▶ _WRITTEN TASK_:
Images are not part of the copy; write out the rest of the data exactly as given.

▶ _SUPPLIED DATA_:
start

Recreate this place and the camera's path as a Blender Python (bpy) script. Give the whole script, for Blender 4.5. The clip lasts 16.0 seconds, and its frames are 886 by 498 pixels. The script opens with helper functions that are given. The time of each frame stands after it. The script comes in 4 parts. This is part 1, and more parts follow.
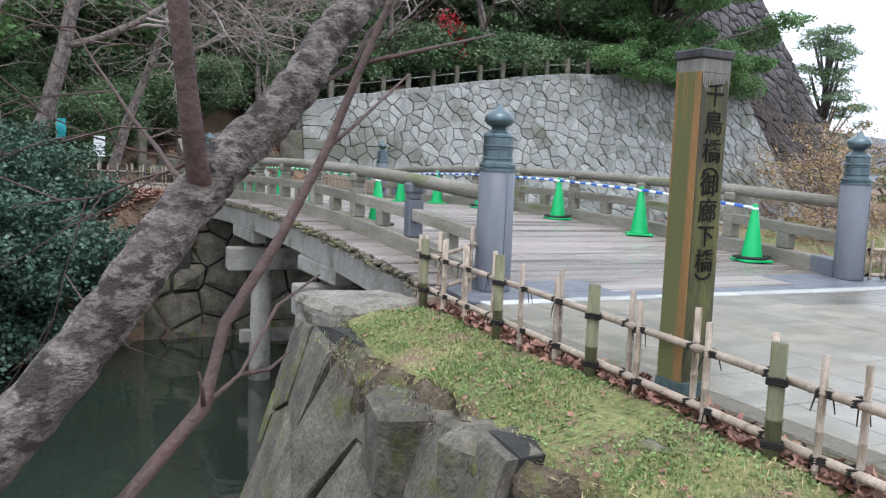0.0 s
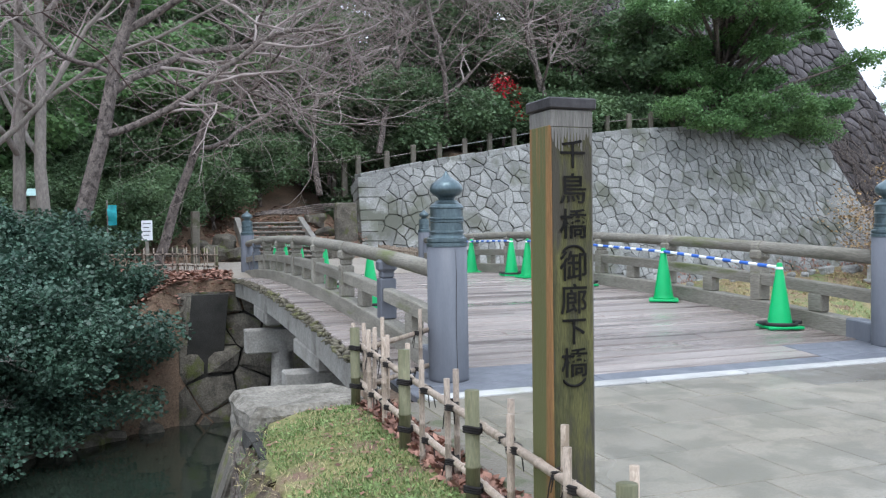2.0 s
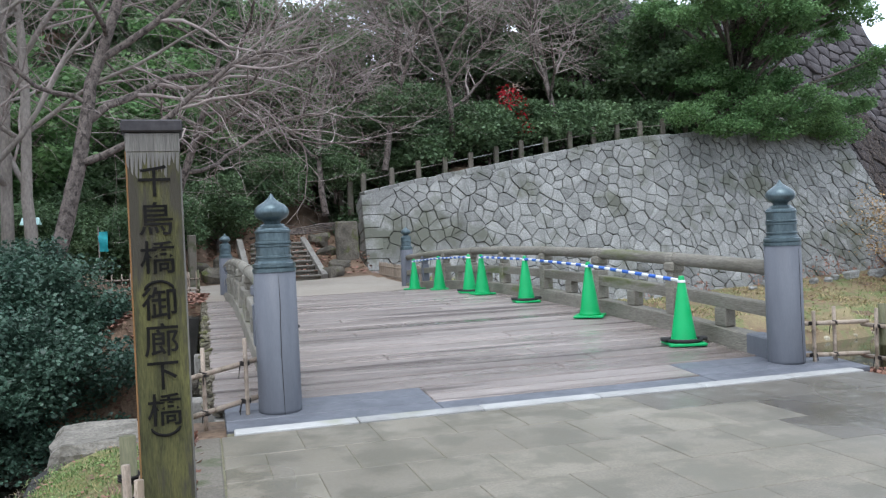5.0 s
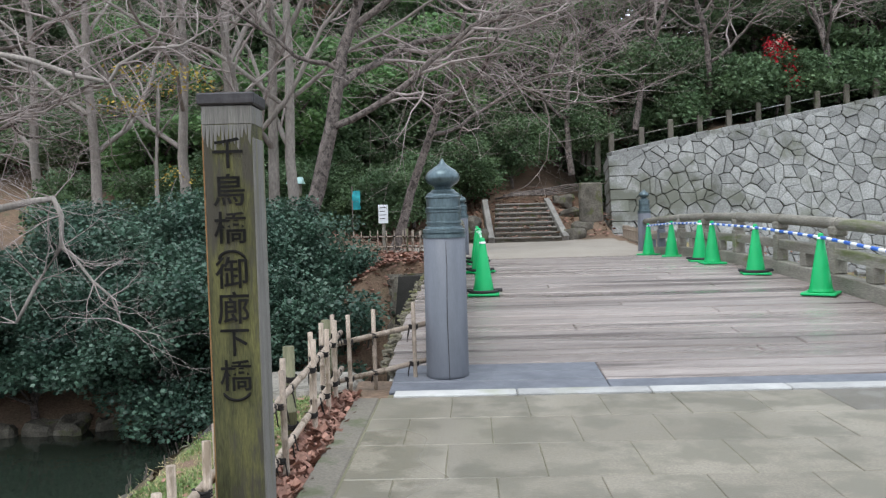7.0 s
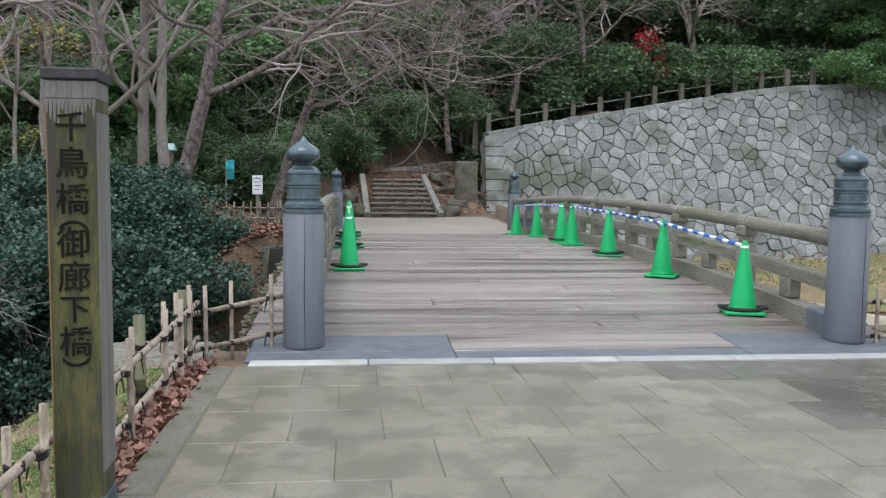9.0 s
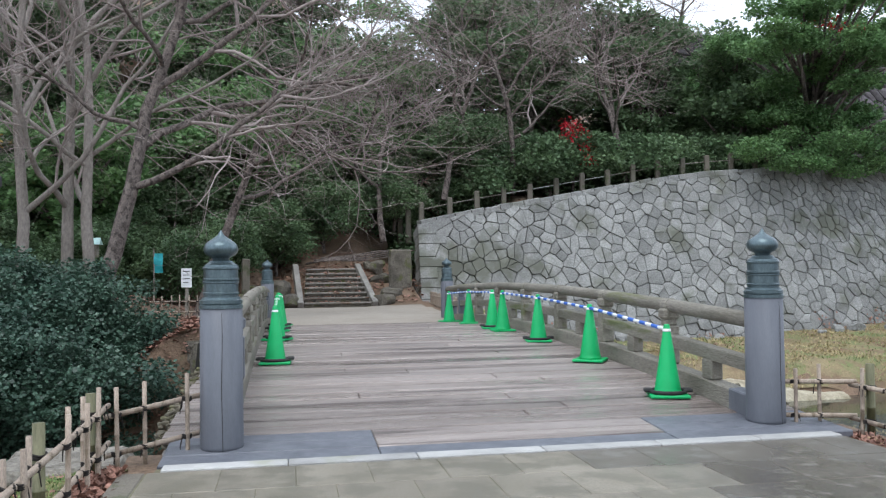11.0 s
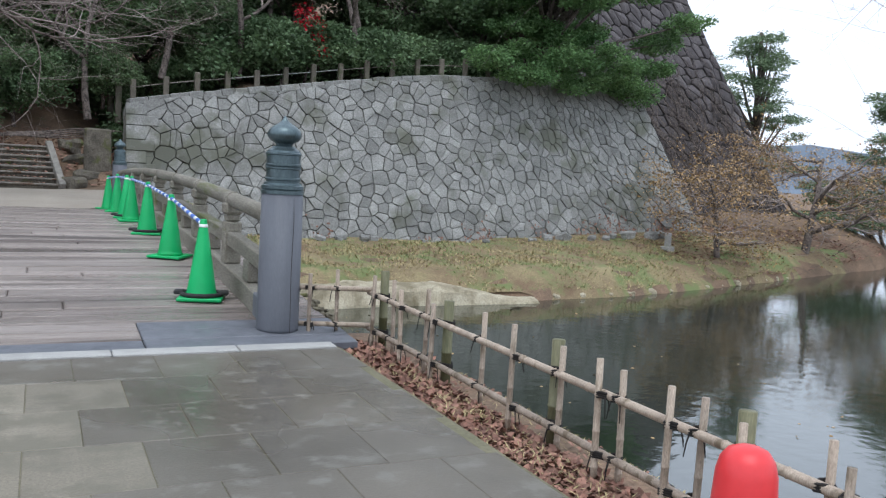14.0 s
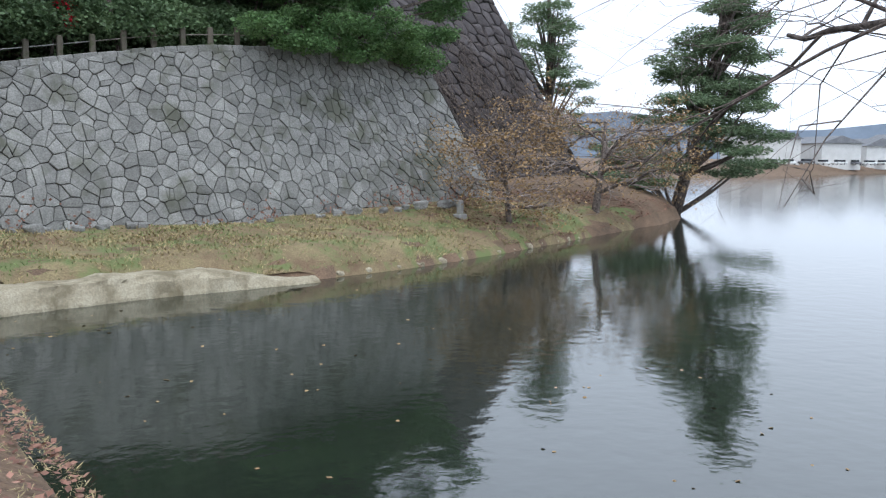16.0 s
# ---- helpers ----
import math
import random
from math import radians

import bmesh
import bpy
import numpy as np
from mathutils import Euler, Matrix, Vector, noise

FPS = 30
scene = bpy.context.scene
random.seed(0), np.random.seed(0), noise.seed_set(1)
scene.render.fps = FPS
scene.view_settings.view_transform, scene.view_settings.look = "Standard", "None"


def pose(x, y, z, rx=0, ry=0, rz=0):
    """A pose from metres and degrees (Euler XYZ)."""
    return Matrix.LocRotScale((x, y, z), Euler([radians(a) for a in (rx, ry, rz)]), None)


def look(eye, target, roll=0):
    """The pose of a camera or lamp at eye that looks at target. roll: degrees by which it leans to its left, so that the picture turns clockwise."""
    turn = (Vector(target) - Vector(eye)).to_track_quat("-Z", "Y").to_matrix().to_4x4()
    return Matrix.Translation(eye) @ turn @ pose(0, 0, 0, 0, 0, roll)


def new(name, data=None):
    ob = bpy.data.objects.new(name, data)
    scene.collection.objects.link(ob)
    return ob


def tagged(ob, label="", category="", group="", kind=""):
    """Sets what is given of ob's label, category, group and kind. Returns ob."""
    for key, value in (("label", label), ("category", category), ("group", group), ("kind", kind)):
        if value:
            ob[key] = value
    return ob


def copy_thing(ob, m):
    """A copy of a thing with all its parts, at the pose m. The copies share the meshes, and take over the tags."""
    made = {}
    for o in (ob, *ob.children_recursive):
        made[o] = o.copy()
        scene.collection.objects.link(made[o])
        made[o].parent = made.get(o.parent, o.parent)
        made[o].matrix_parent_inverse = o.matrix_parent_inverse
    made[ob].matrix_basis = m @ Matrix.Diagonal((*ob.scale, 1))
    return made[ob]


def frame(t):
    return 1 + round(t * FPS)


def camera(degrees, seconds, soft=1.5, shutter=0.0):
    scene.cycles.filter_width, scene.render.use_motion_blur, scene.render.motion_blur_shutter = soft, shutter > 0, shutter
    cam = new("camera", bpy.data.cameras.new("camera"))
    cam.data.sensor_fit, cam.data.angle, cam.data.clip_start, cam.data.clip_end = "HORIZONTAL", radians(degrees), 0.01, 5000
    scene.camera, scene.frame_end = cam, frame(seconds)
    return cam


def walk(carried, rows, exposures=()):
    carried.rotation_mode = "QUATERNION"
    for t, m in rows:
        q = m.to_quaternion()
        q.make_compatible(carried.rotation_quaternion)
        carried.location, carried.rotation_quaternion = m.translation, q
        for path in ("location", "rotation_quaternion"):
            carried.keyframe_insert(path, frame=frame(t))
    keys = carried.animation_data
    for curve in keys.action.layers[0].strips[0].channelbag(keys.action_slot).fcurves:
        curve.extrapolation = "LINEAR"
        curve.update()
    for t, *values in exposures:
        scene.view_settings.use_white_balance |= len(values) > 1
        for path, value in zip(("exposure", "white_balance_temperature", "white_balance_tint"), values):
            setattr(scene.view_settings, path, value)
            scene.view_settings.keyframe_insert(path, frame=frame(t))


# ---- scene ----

end

▶ _FINAL RESULT_:
Recreate this place and the camera's path as a Blender Python (bpy) script. Give the whole script, for Blender 4.5. The clip lasts 16.0 seconds, and its frames are 886 by 498 pixels. The script opens with helper functions that are given. The time of each frame stands after it. The script comes in 4 parts. This is part 1, and more parts follow.
0.0 s
2.0 s
5.0 s
7.0 s
9.0 s
11.0 s
14.0 s
16.0 s
# ---- helpers ----
import math
import random
from math import radians

import bmesh
import bpy
import numpy as np
from mathutils import Euler, Matrix, Vector, noise

FPS = 30
scene = bpy.context.scene
random.seed(0), np.random.seed(0), noise.seed_set(1)
scene.render.fps = FPS
scene.view_settings.view_transform, scene.view_settings.look = "Standard", "None"


def pose(x, y, z, rx=0, ry=0, rz=0):
    """A pose from metres and degrees (Euler XYZ)."""
    return Matrix.LocRotScale((x, y, z), Euler([radians(a) for a in (rx, ry, rz)]), None)


def look(eye, target, roll=0):
    """The pose of a camera or lamp at eye that looks at target. roll: degrees by which it leans to its left, so that the picture turns clockwise."""
    turn = (Vector(target) - Vector(eye)).to_track_quat("-Z", "Y").to_matrix().to_4x4()
    return Matrix.Translation(eye) @ turn @ pose(0, 0, 0, 0, 0, roll)


def new(name, data=None):
    ob = bpy.data.objects.new(name, data)
    scene.collection.objects.link(ob)
    return ob


def tagged(ob, label="", category="", group="", kind=""):
    """Sets what is given of ob's label, category, group and kind. Returns ob."""
    for key, value in (("label", label), ("category", category), ("group", group), ("kind", kind)):
        if value:
            ob[key] = value
    return ob


def copy_thing(ob, m):
    """A copy of a thing with all its parts, at the pose m. The copies share the meshes, and take over the tags."""
    made = {}
    for o in (ob, *ob.children_recursive):
        made[o] = o.copy()
        scene.collection.objects.link(made[o])
        made[o].parent = made.get(o.parent, o.parent)
        made[o].matrix_parent_inverse = o.matrix_parent_inverse
    made[ob].matrix_basis = m @ Matrix.Diagonal((*ob.scale, 1))
    return made[ob]


def frame(t):
    return 1 + round(t * FPS)


def camera(degrees, seconds, soft=1.5, shutter=0.0):
    scene.cycles.filter_width, scene.render.use_motion_blur, scene.render.motion_blur_shutter = soft, shutter > 0, shutter
    cam = new("camera", bpy.data.cameras.new("camera"))
    cam.data.sensor_fit, cam.data.angle, cam.data.clip_start, cam.data.clip_end = "HORIZONTAL", radians(degrees), 0.01, 5000
    scene.camera, scene.frame_end = cam, frame(seconds)
    return cam


def walk(carried, rows, exposures=()):
    carried.rotation_mode = "QUATERNION"
    for t, m in rows:
        q = m.to_quaternion()
        q.make_compatible(carried.rotation_quaternion)
        carried.location, carried.rotation_quaternion = m.translation, q
        for path in ("location", "rotation_quaternion"):
            carried.keyframe_insert(path, frame=frame(t))
    keys = carried.animation_data
    for curve in keys.action.layers[0].strips[0].channelbag(keys.action_slot).fcurves:
        curve.extrapolation = "LINEAR"
        curve.update()
    for t, *values in exposures:
        scene.view_settings.use_white_balance |= len(values) > 1
        for path, value in zip(("exposure", "white_balance_temperature", "white_balance_tint"), values):
            setattr(scene.view_settings, path, value)
            scene.view_settings.keyframe_insert(path, frame=frame(t))


# ---- scene ----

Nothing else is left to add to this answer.